▶ **What you have to do**
Find the lines with "follow" in them and copy them out.

▶ **Entries**
================================
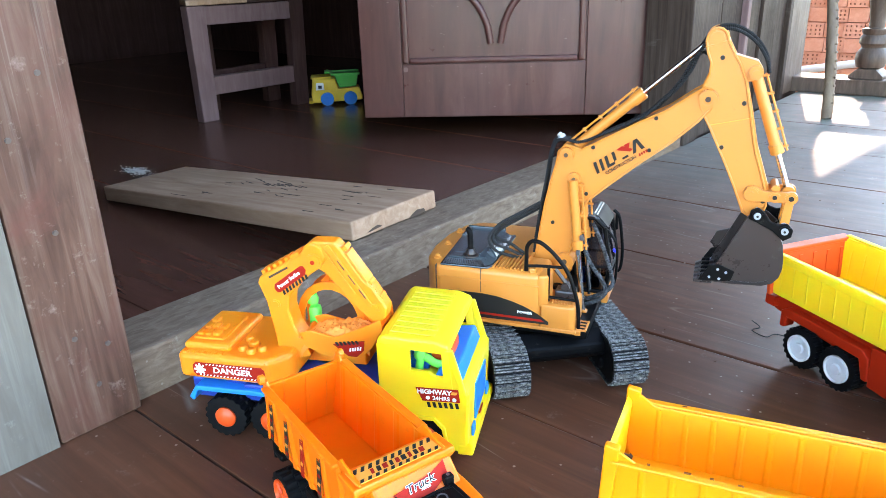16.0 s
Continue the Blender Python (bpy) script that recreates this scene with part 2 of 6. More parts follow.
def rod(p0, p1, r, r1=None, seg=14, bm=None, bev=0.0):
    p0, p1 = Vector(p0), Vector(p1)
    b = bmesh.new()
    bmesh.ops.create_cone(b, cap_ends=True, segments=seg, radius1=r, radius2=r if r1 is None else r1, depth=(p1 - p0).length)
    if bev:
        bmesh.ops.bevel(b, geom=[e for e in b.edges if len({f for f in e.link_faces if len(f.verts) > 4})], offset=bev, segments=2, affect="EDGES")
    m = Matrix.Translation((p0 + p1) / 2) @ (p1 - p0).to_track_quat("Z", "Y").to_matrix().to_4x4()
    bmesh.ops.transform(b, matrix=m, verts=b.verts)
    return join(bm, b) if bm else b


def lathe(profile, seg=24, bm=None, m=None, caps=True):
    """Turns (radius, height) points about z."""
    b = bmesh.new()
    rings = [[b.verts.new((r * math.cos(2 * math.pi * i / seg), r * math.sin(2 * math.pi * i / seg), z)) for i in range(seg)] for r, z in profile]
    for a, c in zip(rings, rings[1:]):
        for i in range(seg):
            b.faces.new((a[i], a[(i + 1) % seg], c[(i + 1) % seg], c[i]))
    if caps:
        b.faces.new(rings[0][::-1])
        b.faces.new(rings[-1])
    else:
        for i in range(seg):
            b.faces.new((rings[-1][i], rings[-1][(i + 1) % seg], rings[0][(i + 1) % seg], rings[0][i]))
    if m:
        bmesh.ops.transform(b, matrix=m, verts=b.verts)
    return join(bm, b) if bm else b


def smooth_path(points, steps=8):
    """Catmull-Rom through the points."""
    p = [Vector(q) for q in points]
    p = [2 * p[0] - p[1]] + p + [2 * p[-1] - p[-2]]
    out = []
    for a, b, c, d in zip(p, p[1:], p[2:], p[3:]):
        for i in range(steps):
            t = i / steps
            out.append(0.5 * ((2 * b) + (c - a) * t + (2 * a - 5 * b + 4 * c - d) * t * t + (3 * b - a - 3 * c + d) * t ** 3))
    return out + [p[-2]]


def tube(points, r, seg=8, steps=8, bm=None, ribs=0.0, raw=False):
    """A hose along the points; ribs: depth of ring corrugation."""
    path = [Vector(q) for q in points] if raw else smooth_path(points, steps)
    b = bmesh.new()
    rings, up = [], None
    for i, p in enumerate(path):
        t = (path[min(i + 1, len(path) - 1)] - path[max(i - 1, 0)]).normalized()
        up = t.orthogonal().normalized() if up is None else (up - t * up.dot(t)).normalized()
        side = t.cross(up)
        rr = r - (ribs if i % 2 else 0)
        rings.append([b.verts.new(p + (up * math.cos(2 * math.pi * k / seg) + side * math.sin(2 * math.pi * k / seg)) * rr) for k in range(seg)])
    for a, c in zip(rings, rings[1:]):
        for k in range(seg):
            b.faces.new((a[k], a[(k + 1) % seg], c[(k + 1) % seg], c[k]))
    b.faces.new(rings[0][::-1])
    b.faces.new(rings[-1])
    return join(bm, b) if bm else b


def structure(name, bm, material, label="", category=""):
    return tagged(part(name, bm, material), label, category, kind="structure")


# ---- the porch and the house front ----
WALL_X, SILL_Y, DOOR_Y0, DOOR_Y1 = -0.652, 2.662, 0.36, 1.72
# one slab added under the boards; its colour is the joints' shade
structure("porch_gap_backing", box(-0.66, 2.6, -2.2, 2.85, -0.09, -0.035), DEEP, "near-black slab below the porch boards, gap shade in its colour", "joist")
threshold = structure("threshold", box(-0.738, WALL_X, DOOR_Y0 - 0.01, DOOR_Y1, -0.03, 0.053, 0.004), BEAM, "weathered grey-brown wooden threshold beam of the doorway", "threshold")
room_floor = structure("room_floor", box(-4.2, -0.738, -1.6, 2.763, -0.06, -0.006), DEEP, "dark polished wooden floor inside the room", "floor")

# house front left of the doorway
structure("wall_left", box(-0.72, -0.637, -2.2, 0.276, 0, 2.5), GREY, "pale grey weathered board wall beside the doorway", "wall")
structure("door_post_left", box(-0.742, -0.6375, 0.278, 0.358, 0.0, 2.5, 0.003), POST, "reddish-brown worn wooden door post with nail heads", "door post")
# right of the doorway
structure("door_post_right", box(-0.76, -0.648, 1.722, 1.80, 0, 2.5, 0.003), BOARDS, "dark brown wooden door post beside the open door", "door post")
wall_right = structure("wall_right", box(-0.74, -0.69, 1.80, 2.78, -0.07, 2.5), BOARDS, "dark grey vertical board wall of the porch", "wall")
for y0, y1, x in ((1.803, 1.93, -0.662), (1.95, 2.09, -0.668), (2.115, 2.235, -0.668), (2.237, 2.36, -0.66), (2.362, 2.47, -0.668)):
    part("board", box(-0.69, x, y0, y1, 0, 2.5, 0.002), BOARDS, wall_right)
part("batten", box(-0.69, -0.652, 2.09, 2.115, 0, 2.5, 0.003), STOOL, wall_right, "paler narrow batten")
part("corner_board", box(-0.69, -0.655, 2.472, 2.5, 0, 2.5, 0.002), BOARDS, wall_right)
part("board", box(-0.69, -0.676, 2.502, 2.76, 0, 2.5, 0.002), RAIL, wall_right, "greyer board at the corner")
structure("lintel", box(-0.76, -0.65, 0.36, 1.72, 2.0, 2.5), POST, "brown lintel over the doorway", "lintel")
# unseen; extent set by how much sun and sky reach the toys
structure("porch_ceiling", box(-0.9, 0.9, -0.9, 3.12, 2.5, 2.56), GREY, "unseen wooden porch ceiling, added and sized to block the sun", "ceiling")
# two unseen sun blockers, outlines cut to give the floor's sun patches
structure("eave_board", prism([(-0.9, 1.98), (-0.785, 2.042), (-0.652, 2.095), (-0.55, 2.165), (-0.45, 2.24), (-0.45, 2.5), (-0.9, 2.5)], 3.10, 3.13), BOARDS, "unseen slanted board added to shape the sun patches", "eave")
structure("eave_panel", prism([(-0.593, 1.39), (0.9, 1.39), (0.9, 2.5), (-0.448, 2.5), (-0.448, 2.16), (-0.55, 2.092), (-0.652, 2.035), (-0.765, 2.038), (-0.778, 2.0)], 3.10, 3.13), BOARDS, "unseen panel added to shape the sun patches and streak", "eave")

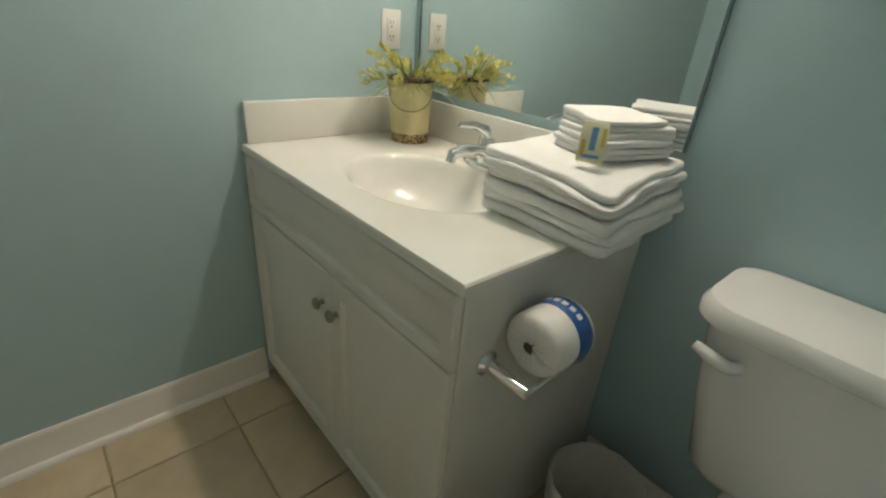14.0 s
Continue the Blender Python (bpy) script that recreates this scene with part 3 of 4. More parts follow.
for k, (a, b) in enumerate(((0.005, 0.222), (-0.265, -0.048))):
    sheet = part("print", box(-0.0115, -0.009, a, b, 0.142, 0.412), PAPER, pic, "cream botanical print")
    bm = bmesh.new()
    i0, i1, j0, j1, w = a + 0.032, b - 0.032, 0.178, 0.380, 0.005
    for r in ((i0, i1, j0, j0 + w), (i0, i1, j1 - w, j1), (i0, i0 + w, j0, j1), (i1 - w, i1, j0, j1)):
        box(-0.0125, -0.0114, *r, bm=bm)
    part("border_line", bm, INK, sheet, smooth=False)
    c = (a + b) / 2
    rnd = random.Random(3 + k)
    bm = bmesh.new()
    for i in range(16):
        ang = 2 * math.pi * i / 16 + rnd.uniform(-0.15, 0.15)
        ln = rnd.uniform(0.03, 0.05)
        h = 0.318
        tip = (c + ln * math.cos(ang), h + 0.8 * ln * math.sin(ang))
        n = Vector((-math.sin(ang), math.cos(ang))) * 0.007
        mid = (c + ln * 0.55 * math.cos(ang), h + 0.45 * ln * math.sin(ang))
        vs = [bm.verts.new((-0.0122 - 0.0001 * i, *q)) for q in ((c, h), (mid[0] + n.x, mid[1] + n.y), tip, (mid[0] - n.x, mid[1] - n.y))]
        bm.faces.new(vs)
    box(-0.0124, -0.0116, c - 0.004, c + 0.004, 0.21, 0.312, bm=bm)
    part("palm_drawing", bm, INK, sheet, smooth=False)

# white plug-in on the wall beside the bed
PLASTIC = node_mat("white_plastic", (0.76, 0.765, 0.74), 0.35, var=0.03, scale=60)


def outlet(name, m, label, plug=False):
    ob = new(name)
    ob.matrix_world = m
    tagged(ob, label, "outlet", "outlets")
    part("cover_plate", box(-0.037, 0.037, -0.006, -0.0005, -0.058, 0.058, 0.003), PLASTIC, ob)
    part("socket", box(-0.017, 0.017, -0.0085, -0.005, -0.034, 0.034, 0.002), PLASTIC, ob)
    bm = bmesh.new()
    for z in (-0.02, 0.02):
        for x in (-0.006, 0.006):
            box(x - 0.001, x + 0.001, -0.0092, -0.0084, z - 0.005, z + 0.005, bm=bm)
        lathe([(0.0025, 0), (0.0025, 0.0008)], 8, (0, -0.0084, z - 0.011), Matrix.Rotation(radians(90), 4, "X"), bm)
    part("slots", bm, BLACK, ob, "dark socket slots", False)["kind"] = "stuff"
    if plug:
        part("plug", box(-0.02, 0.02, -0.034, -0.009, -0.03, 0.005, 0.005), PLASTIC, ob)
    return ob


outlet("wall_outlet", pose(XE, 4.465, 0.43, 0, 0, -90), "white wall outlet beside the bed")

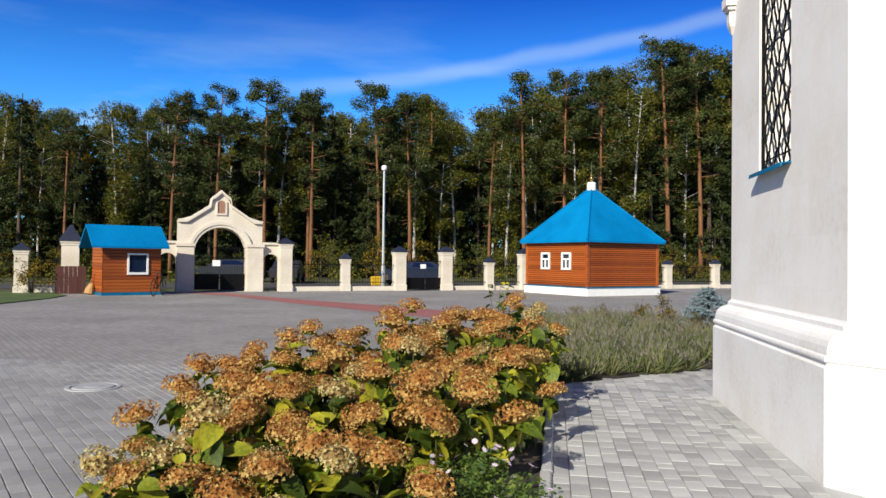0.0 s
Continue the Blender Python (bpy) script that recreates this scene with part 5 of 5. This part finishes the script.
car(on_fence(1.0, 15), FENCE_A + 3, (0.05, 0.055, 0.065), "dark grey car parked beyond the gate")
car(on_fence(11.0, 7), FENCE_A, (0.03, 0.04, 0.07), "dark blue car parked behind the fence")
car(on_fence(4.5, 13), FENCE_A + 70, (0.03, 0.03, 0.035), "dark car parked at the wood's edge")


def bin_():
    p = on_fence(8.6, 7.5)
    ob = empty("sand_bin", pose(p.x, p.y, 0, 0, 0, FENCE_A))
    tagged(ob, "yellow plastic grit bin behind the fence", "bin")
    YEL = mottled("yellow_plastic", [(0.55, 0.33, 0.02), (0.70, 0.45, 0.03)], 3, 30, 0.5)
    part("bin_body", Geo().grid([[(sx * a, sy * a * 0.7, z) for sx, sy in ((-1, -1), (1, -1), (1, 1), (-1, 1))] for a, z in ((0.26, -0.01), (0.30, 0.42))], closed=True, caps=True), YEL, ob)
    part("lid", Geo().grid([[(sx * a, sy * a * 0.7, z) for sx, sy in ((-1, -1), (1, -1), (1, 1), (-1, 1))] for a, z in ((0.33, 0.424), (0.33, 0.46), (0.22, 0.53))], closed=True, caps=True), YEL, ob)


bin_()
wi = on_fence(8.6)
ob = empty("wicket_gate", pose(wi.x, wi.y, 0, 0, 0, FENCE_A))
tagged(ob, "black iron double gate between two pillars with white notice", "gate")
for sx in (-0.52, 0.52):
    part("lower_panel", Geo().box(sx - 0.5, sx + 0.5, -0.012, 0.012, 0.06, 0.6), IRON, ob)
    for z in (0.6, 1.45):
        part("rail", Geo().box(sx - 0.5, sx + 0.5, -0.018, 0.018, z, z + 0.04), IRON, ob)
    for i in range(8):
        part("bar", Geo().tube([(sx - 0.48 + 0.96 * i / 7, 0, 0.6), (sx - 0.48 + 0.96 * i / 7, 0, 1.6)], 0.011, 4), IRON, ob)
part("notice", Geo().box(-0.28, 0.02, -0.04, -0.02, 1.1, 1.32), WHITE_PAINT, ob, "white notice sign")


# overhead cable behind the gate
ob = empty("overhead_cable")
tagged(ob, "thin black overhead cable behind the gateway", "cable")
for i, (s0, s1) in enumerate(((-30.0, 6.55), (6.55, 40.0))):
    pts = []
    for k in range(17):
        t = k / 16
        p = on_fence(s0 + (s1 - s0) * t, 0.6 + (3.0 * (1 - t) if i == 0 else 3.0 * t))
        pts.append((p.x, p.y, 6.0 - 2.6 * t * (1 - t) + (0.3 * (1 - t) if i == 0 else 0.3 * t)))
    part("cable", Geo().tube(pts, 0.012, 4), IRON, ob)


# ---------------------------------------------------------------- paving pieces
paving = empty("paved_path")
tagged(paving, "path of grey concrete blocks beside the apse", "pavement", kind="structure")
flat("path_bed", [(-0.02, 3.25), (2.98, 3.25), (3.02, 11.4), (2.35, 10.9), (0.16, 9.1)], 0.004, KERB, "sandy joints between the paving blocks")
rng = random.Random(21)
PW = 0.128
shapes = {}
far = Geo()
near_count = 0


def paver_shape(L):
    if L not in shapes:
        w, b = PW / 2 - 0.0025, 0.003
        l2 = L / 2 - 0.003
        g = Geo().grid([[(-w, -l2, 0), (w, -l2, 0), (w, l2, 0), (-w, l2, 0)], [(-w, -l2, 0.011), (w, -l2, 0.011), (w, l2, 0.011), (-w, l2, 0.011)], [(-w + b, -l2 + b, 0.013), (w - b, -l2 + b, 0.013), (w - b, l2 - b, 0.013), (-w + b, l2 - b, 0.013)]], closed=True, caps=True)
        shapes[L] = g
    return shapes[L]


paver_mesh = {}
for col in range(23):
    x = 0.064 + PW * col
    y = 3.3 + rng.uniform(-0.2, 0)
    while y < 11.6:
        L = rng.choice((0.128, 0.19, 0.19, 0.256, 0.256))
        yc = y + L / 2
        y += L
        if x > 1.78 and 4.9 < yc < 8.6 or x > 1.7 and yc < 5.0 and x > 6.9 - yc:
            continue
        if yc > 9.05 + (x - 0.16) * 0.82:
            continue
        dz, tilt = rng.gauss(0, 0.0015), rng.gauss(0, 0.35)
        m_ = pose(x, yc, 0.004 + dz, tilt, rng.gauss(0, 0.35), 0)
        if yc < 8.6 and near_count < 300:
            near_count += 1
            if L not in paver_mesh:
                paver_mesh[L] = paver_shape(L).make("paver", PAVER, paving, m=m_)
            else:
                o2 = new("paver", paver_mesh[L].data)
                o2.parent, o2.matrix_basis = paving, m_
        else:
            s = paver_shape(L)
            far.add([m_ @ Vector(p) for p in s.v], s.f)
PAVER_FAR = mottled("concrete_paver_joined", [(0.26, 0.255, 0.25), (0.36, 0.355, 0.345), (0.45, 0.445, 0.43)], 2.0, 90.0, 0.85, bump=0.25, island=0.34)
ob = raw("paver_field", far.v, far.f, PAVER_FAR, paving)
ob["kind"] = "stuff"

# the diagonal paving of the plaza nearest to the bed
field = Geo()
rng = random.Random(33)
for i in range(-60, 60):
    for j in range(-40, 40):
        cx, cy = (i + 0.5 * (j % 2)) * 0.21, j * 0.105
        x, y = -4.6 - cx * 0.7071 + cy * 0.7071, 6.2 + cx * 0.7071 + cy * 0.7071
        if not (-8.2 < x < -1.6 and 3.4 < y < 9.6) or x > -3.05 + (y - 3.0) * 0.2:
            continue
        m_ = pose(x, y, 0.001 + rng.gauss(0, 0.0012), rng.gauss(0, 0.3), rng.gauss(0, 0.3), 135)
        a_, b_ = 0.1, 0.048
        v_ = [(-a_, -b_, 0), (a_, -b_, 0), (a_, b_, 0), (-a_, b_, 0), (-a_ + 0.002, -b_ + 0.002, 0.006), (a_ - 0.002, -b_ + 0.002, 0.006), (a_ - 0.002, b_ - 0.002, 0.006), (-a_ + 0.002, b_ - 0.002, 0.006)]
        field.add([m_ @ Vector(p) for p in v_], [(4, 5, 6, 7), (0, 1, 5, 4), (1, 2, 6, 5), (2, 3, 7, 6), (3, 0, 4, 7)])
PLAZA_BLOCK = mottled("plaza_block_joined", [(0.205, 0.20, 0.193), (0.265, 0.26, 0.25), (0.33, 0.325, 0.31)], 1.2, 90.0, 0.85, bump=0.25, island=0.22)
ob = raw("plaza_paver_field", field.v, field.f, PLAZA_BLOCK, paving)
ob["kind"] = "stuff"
================================
▶ **Expected answer**
Continue the Blender Python (bpy) script that recreates this scene with part 2 of 6. More parts follow.
Continue the Blender Python (bpy) script that recreates this scene with part 3 of 4. More parts follow.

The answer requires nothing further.